There are times, like right now, when I sit down to write and I do it as one of those “summon at will” sessions where I am going to write something, and I have no idea what it is, not even right now. What I would like to write is either the connective tissue between two chapters of my novel, or a scene from the novel that I don’t quite understand as of yet. It came to me just the other day and I would have written it out last night, but no, I had to have horse drama and tire drama punctuated with dog drama.
Elbow has taken me on as her personal trainer and we’ve been walking nearly every day. When I walk for exercise I walk like a man possessed, churning out the miles and working up a sweat. Elbow dithers. She’s got zero chance of every getting out of a house fire because she’ll go back in for something even if she does make it out, and she isn’t going to make it out because there is something she has to do before she can get started doing anything at all. It is no small wonder she didn’t have kids until she was in her thirties. No but really, I can call her half an hour before I arrive and tell her when I am going to get there, and she isn’t ready when I get there. There are some religions that speak of a judgment day, a day of reckoning where everyone will come before some stern looking dude wrapped in a sheet wearing sandals and I can well imagine Elbow being forty minutes late for it and scolding him for trying to rush her.
Dealing with Elbow is a lesson is patience that I really need to learn anyway. I mean, when it gets right down to it, unless you’re doing brain surgery or trying to get out of a house fire, how many times is ten or fifteen minutes going to make some sort of difference in your plans? Elbow is like that. She’s like a magpie who cannot resist the flash of something shiny no matter what she is doing. Our walks are broken into bits and each parts is where she has stopped to look at something, or a place where she stopped to reveal some inner thought, philosophy at a stand still, for who can have an epiphany and amble at the same time? Elbow really isn’t interested in being hurried, and she isn’t interested in cutting to the chase. She’ll tell me some tale about something that happened and give me the back story on it back when the Titanic was still a rowboat, and I’ll mention this to her, that this much detail isn’t necessary and she’ll tell me, “But this is the way I am going to tell it.” And it is.
But we were both tired Wednesday, and decided the walk would be shorter and the conversation a little truncated, not that any conversation she and I have ever really has been, and she is one of the few people on earth who will correct my English, and I like that about her. But as we moseyed up to the house, Mina was missing and that set of the Horse Drama, for Diamond, who is Mina’s mother, allowed herself to be put into the paddock, but ran around and whinnied and that set of Dog Drama as Elbow’s dogs chased after Diamond and barked as if their heads would come off.
Elbow is into Fowl Drama and something has been killing her chickens, and as she pulling up in her car, talking about the chickens, telling me we have to go look for Mina, and the dogs are barking, I notice she has a flat tire.

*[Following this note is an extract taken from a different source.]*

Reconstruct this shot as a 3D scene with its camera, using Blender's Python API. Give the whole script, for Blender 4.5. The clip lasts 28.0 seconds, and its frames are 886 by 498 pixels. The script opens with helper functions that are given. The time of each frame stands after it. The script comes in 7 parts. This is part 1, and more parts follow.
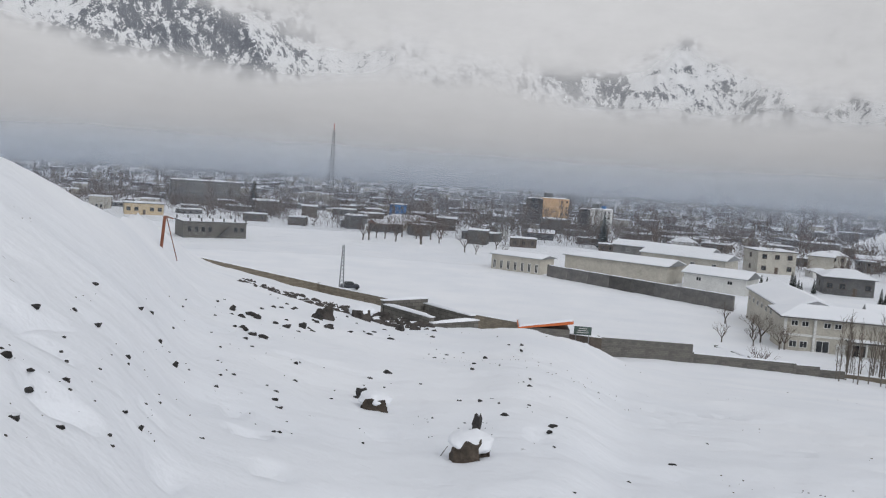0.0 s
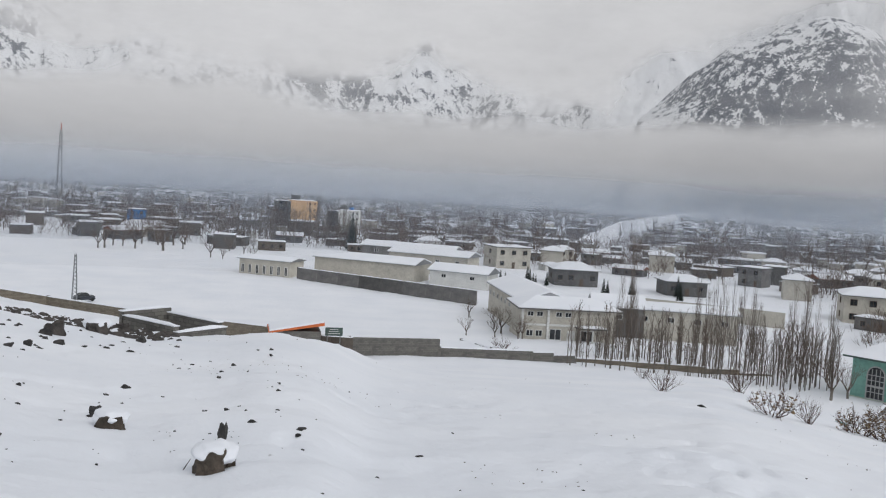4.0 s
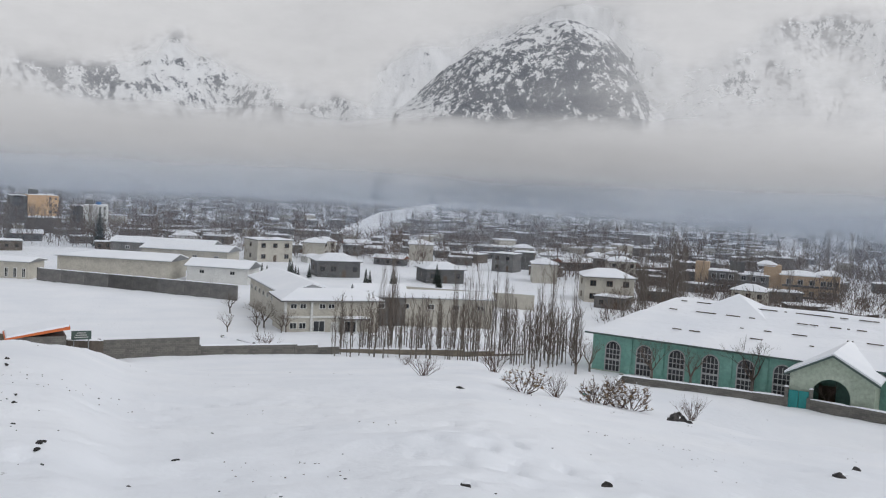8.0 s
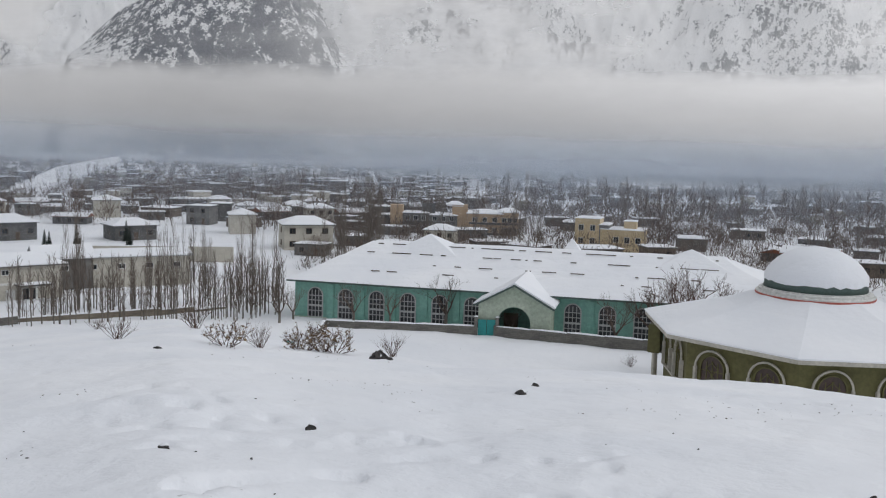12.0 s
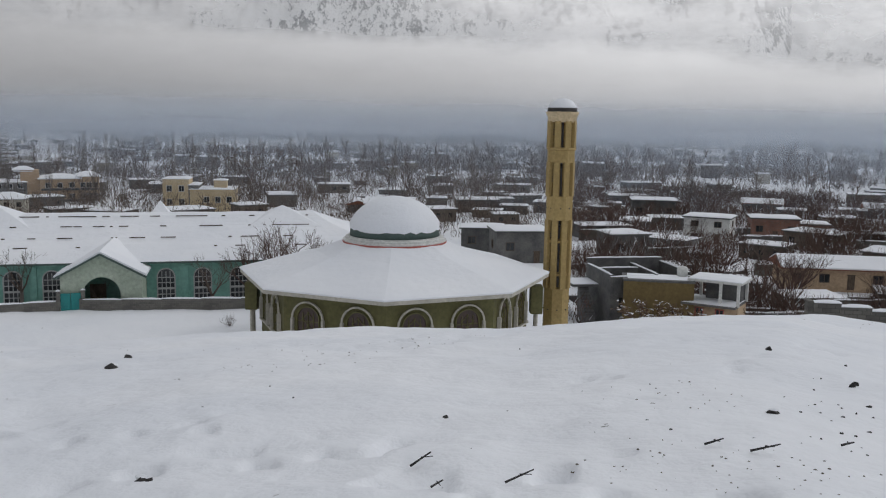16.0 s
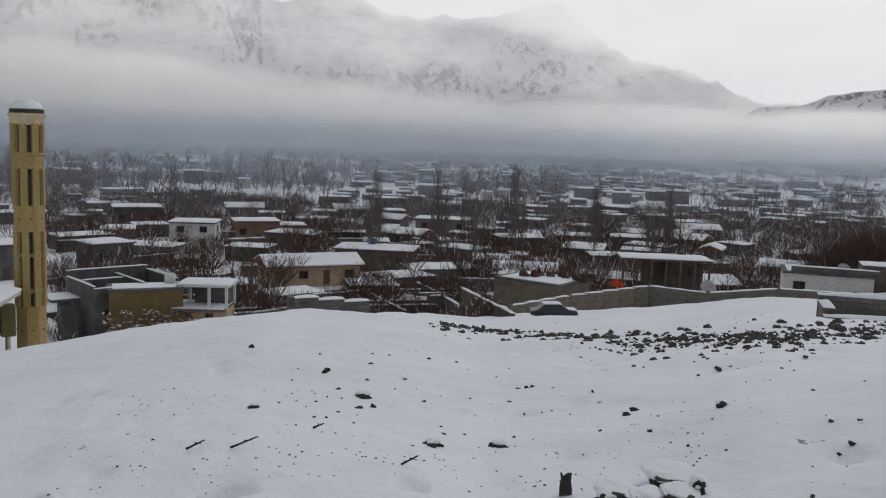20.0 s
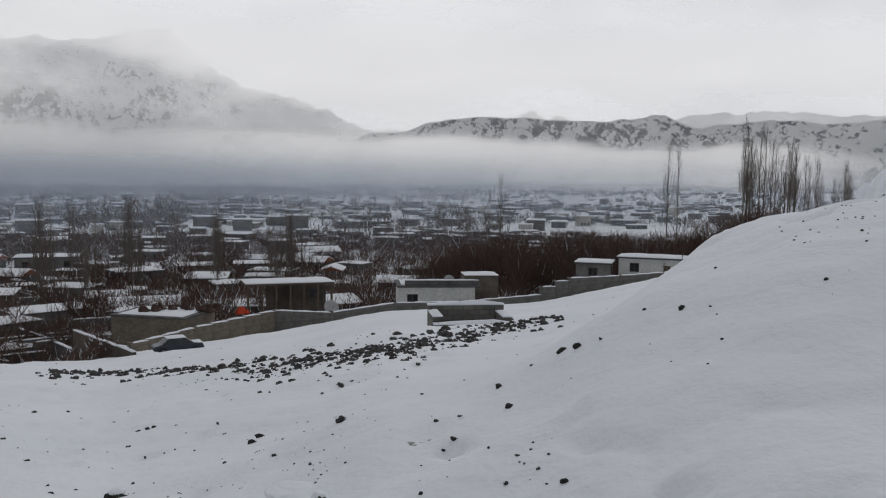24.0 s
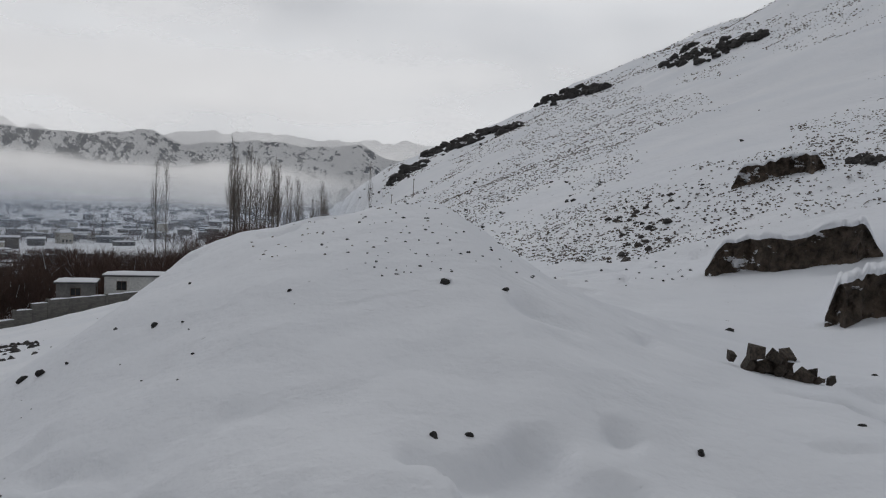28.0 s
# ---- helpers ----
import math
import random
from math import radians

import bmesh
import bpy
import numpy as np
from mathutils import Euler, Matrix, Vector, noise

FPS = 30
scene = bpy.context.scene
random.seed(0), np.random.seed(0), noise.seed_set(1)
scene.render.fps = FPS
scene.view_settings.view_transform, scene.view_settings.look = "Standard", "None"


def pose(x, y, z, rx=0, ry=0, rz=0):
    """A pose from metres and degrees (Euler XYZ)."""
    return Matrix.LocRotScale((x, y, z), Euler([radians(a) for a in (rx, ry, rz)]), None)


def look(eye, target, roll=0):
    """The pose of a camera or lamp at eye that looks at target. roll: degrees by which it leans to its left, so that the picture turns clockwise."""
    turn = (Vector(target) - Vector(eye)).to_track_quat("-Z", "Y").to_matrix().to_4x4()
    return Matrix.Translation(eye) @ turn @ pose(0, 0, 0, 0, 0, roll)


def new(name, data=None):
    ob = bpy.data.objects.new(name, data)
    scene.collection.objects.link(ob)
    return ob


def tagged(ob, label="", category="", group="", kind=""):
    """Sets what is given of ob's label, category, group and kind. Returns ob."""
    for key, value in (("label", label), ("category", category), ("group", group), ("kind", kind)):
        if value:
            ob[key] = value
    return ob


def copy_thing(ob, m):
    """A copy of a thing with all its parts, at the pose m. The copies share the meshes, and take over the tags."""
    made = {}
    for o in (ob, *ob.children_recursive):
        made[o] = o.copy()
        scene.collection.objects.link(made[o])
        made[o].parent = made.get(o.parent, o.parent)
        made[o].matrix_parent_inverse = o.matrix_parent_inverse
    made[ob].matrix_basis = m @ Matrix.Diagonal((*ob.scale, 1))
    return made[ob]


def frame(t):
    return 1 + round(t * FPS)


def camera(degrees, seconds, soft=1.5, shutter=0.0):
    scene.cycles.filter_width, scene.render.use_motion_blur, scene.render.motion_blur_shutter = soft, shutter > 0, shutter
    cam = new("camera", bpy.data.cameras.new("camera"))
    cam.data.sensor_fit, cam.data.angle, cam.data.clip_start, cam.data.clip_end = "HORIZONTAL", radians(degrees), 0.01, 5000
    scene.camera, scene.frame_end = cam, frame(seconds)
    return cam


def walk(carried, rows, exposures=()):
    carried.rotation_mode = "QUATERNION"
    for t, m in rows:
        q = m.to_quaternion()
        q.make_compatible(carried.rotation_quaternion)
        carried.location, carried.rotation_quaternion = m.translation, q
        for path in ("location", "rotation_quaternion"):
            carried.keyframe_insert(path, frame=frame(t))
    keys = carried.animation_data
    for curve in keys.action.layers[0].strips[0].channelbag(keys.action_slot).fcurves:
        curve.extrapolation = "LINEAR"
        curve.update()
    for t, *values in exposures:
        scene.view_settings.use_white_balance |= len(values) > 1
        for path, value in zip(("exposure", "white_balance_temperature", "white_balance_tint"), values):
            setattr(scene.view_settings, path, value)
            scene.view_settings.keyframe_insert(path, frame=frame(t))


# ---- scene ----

“You have a flat tire” I say.
“Are you sure?” Elbow asks, and I know her well enough not be insulted. Anyone who has ever been through a messy divorce, or even so much as a messy marriage, has a tendency towards mistrust when it comes to drama and the opposite gender. Horse Drama is put on hold while Tire Drama unfolds, and Elbow assure me if we put air in the tire all will be well.
“He’s dead, Jim”
Well, I knew that, because tires don’t die that flat if they just need a little air, but I’m a guy and I know guy things. One of the guy things I know is somewhere in the back of the car is where the spare is hidden, and lo! It is. Elbow coaches me through the change because she doesn’t totally trust someone who is generally ambisinister. I understand this. The woman has seen me with tools and it has never been pretty.
But I can change a tire, and we do get everything rolling again, and Mina decides to come home on her own, but not to go into the paddock so we have to bribe her with food. This does work, and suddenly the Horse Drama is dead and the Tire Drama is over and the dogs are at peace with the world again.
I didn’t get to write what I wanted to write yesterday and today isn’t looking too good either.
Someone on a writing site emailed me and asked me if I really write every damn day of my life, or did I just write a lot at one time and then posted it day by day, or if I stole things from people and pretended to write a lot, and what the hell was up with me posting so much because who in the hell had time to read all of that? I told them to sexual intercourse and cut the lights out on their way out, and then wondered just how much I have been writing lately and it was…wait for it, March 4th of 2010 the last day I didn’t post something that was at least 1000 words long.